* start *

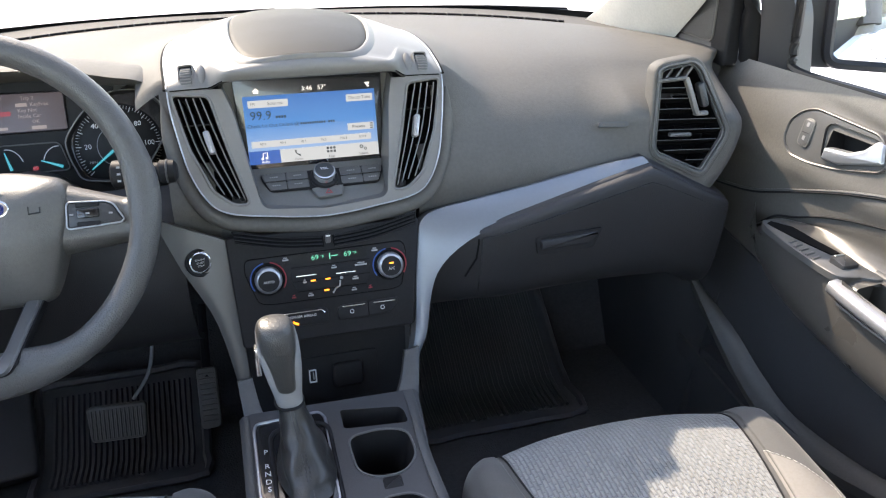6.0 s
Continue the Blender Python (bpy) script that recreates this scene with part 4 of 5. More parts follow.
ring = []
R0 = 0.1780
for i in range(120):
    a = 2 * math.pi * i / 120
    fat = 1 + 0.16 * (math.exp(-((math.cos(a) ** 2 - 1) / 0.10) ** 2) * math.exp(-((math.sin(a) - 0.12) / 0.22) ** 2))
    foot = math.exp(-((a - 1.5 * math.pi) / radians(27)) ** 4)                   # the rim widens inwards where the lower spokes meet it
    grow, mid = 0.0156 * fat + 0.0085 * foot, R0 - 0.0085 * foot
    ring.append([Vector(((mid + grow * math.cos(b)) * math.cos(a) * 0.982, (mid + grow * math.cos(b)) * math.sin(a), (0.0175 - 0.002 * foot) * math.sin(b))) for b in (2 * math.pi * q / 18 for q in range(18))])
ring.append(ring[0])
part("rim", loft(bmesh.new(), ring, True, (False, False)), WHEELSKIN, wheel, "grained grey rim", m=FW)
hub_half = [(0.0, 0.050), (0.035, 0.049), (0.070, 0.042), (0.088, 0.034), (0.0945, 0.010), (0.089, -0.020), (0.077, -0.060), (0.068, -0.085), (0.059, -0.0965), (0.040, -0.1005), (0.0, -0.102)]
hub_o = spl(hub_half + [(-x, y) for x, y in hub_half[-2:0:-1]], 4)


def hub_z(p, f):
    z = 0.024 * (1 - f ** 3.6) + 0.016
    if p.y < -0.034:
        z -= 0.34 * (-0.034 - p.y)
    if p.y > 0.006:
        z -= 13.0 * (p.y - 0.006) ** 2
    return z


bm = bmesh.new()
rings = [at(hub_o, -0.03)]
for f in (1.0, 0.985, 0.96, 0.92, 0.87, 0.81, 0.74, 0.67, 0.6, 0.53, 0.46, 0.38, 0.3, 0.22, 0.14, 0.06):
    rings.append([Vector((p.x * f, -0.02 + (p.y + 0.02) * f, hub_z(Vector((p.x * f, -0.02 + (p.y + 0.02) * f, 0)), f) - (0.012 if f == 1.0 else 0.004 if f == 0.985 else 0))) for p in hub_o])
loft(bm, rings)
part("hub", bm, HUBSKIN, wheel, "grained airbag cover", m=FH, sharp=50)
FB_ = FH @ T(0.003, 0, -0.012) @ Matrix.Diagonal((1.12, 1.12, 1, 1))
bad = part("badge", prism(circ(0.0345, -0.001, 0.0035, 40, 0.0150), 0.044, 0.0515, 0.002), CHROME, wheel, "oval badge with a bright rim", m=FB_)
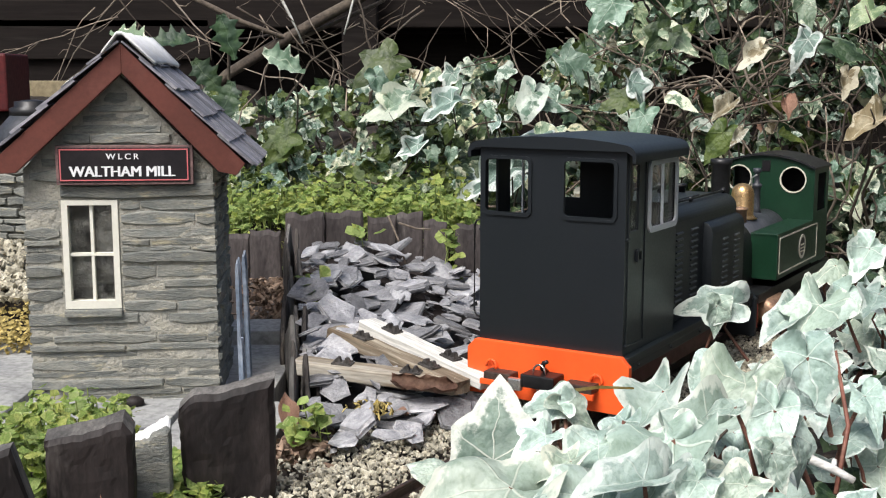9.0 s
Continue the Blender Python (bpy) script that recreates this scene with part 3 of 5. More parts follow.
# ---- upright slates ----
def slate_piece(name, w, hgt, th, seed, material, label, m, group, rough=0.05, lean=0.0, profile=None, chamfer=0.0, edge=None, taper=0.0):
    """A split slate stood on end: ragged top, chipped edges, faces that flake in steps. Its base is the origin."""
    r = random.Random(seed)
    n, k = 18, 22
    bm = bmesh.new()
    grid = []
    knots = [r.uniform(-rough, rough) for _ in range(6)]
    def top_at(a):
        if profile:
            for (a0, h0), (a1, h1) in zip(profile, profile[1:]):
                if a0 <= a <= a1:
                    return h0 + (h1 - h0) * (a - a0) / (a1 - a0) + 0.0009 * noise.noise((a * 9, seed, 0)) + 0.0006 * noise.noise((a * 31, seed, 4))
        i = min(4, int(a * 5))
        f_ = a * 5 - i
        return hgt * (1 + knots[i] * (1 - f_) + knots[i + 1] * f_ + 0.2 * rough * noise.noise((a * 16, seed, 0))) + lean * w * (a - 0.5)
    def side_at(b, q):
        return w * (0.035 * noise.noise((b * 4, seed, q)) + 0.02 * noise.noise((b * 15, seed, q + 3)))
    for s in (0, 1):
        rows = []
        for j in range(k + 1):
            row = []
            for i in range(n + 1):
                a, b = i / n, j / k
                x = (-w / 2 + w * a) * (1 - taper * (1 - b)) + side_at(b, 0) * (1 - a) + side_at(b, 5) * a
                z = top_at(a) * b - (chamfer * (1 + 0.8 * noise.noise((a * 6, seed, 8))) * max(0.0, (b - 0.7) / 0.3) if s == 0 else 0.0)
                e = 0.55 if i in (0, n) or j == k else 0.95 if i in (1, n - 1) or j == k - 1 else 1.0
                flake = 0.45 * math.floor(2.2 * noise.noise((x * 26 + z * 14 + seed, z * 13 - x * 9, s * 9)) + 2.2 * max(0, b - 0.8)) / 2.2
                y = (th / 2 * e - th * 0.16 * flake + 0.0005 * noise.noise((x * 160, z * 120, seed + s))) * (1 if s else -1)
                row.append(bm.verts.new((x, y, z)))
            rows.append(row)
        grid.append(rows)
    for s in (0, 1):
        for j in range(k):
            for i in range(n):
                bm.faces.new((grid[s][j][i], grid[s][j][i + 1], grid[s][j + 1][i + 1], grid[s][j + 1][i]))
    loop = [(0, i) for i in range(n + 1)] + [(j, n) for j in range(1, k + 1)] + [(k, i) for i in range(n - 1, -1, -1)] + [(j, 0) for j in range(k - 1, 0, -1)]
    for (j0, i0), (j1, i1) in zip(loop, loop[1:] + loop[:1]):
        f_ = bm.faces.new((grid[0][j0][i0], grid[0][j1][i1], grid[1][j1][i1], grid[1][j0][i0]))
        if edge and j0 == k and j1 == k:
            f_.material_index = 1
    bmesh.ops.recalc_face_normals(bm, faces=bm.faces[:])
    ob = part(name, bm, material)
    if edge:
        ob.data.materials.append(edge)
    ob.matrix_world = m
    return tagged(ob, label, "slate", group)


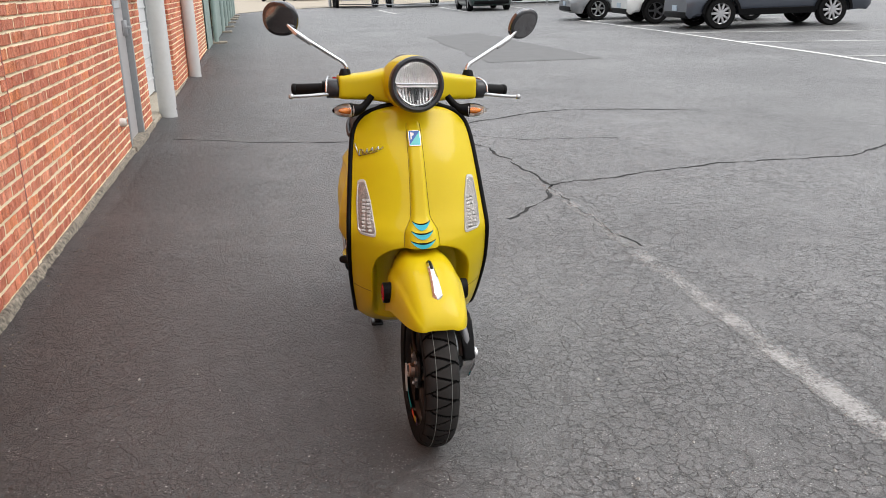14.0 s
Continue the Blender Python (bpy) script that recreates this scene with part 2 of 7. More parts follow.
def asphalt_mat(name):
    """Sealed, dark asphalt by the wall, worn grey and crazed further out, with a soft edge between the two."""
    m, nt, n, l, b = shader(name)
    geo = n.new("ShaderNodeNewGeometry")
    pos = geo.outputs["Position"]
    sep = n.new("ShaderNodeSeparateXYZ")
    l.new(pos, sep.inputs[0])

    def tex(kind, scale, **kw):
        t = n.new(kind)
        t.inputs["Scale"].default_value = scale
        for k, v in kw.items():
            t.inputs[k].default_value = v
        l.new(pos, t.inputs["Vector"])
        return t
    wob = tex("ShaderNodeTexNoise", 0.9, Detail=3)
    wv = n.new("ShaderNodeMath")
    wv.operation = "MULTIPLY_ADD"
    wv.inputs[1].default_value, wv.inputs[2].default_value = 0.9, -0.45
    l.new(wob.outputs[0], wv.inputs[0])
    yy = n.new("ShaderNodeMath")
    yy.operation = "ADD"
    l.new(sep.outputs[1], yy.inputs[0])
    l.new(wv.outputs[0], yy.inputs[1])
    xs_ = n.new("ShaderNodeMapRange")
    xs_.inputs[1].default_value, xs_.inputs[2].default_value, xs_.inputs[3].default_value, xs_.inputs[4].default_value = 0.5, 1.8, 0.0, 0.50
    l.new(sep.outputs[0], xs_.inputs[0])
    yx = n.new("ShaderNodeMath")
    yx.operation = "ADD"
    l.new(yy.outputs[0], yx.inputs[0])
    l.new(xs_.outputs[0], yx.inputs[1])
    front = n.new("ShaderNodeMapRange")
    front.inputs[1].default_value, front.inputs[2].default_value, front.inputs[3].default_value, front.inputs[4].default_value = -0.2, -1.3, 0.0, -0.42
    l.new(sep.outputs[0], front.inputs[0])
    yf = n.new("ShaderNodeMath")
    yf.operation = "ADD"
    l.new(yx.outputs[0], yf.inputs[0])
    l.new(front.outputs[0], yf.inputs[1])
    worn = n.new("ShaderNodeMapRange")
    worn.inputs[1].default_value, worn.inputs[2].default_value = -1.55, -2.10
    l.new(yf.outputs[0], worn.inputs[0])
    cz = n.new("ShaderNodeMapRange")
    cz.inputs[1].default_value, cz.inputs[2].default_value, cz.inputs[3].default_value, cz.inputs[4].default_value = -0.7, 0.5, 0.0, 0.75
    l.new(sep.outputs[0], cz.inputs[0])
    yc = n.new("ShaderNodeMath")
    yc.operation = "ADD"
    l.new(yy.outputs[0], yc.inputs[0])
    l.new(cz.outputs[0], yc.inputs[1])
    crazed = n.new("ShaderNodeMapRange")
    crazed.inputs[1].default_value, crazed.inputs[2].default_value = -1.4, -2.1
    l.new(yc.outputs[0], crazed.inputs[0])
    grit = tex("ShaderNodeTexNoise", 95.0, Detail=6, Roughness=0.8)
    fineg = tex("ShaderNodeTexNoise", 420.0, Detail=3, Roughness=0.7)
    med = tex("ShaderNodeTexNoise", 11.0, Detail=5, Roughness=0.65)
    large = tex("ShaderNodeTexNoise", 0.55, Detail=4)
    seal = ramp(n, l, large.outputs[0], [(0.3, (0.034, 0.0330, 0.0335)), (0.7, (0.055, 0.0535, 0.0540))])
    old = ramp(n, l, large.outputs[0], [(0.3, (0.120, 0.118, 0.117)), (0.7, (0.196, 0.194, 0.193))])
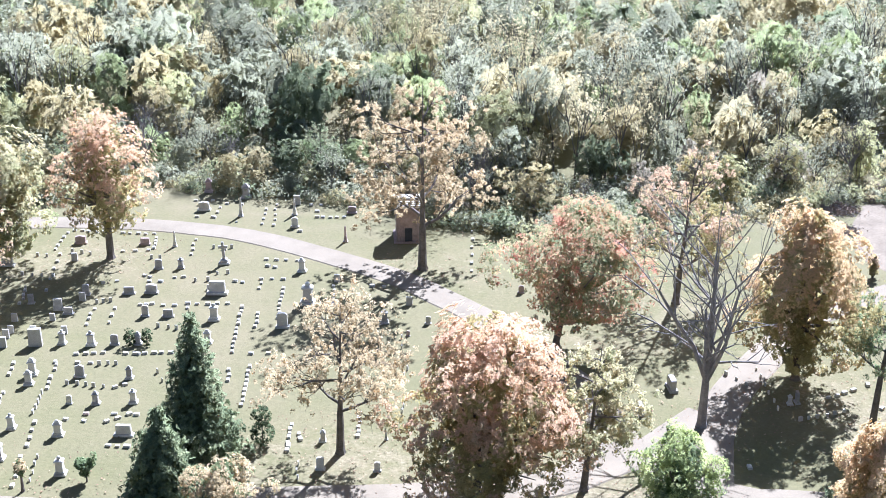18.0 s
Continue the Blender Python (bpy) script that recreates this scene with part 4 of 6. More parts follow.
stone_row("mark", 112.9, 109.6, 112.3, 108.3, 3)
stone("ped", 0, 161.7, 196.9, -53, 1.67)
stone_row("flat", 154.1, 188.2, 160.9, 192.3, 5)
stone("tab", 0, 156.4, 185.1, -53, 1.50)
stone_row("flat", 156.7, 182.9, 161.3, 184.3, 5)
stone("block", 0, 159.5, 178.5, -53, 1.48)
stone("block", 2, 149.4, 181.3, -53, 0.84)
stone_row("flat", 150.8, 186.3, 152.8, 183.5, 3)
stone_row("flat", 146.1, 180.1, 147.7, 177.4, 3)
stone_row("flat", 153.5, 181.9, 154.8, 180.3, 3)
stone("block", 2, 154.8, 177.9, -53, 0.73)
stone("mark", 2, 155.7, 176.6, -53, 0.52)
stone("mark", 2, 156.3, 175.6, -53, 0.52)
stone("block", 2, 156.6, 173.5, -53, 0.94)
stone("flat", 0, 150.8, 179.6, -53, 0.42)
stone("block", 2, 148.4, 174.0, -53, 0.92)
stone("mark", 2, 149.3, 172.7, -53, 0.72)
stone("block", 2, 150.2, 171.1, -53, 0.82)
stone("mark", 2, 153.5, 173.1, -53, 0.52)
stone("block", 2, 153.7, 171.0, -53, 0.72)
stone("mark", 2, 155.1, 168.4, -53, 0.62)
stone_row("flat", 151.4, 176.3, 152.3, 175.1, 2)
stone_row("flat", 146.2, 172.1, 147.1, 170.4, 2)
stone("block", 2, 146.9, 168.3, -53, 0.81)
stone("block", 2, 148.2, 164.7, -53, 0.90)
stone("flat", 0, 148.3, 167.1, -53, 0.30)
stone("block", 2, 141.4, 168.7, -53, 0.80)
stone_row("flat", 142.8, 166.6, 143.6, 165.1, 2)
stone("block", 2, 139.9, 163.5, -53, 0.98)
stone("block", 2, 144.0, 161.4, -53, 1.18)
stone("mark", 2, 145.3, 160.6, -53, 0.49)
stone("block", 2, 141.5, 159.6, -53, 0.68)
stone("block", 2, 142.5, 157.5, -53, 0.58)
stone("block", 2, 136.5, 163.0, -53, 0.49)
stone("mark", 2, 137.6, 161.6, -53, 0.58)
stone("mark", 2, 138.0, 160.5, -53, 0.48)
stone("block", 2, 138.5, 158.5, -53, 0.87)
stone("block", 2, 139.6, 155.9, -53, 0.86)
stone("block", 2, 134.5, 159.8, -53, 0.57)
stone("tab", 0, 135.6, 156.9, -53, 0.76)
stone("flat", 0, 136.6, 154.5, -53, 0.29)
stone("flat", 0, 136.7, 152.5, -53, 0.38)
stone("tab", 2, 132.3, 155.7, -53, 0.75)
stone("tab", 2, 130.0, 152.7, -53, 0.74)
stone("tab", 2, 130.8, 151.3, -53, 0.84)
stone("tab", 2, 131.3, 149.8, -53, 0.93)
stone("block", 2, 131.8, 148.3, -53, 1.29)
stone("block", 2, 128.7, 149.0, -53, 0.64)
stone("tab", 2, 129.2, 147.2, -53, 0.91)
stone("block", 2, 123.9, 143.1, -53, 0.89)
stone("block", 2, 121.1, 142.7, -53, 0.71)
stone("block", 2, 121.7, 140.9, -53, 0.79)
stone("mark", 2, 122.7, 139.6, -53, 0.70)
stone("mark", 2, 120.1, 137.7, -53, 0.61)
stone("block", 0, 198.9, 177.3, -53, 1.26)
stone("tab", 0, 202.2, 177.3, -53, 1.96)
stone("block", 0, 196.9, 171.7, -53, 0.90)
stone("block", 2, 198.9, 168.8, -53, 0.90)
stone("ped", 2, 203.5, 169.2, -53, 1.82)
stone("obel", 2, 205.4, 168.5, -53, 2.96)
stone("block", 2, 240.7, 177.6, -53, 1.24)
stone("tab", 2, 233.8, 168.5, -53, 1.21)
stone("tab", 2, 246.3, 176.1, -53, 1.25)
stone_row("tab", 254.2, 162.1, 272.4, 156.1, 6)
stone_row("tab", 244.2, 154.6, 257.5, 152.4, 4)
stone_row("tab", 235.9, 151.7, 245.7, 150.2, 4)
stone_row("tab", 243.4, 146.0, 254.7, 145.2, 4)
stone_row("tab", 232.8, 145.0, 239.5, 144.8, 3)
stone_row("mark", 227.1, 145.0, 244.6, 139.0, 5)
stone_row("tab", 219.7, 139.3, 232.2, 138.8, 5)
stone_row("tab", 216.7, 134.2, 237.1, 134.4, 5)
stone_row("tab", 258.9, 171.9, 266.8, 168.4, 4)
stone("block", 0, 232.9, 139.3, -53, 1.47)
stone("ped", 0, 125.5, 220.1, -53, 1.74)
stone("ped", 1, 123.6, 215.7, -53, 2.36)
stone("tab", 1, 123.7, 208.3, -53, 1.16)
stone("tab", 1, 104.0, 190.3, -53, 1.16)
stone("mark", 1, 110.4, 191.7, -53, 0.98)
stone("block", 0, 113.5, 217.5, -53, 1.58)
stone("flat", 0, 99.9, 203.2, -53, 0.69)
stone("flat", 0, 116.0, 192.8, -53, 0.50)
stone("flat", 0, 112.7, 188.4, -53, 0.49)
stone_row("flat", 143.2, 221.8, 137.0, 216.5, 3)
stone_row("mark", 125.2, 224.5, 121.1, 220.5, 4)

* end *

» The request:
Working from the entries above, return all lines that contain "this".

» Task response:
Continue the Blender Python (bpy) script that recreates this scene with part 4 of 5. More parts follow.
Continue the Blender Python (bpy) script that recreates this scene with part 3 of 5. More parts follow.
Continue the Blender Python (bpy) script that recreates this scene with part 2 of 7. More parts follow.
Continue the Blender Python (bpy) script that recreates this scene with part 4 of 6. More parts follow.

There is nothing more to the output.